W Elblągu, jak informuje biuro prasowe Urzędu Miejskiego, mieszkańcy zarejestrowali dotychczas zaledwie 8 pojazdów elektrycznych, w tym sześć osobowych, jeden trzykołowy i jeden motorower. Po mieście jeździ elektryczny Fiat 500, Fiat Panda, Chevrolet, BMW, Nissan i Toyota.
Samorządy powyżej 50 tysięcy mieszkańców oraz centralne instytucje publiczne do popularyzacji idei elektromobilności ma zobowiązać wspomniana wyżej ustawa. Od 1 stycznia 2022 roku 10 procent floty urzędniczej w samorządach powinny stanowić pojazdy napędzane energią elektryczną. Dotyczy to także pojazdów używanych do zadań komunalnych (śmieciarki, odśnieżarki, pługi), z których 10 procent będzie musiała być zasilana energią elektryczną lub gazem ziemnym. Do 2025 roku ten odsetek ma wzrosnąć aż do 30 procent.
Zakupy elektrycznych aut rozpoczął już Kraków czy Poznań. W Elblągu na razie takich planów nie ma, choć do godziny „zero” pozostały tylko dwa lata.
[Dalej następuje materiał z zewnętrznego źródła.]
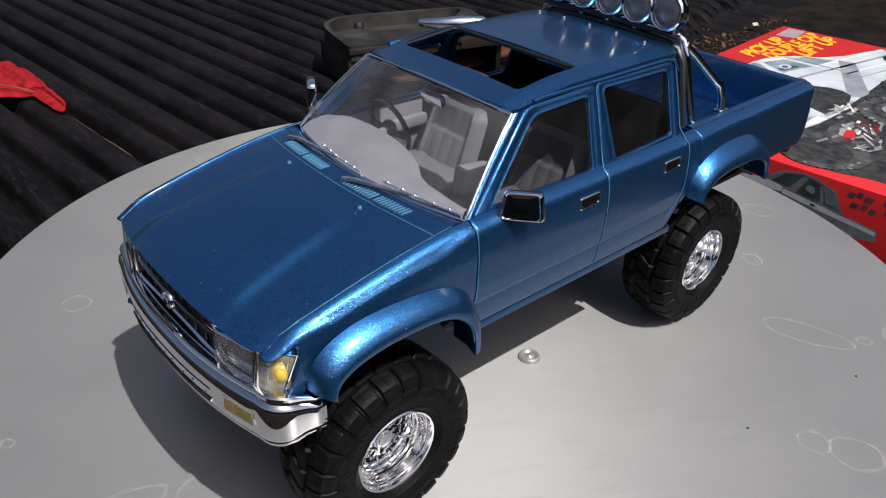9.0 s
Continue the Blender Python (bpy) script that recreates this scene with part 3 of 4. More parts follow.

Urzędnicy obecnie przygotowują się do przetargu dotyczącego opracowania miejskiej strategii elektromobilności, która ma być gotowa w 2020 roku. - Strategia określi m.in. potrzeby Elbląga w tym zakresie, koszty oraz ramy czasowe wprowadzania w mieście takich rozwiązań. Powinna dać odpowiedź na pytanie, w jakim zakresie warto elektromobilność u nas rozwijać – wyjaśniał kilka miesięcy temu na porEl.pl Andrzej Demczuk, ówczesny kierownik referatu gospodarki komunalnej w Urzędzie Miejskim w Elblągu.
Strategia będzie potrzebna w konkursach, w których samorząd będzie się ubiegał o dofinansowanie różnych projektów związanych z rozwojem komunikacji miejskiej. Tym bardziej że od 1 stycznia 2021 roku Elbląg i inne miasta powyżej 50 tysięcy będą musiały wykazać się 5-procentowym udziałem autobusów zeroemisyjnych w komunikacji miejskiej, od 1 stycznia 2023 roku – 10-procentowym, a od 1 stycznia 2025 roku – 20-procentowym.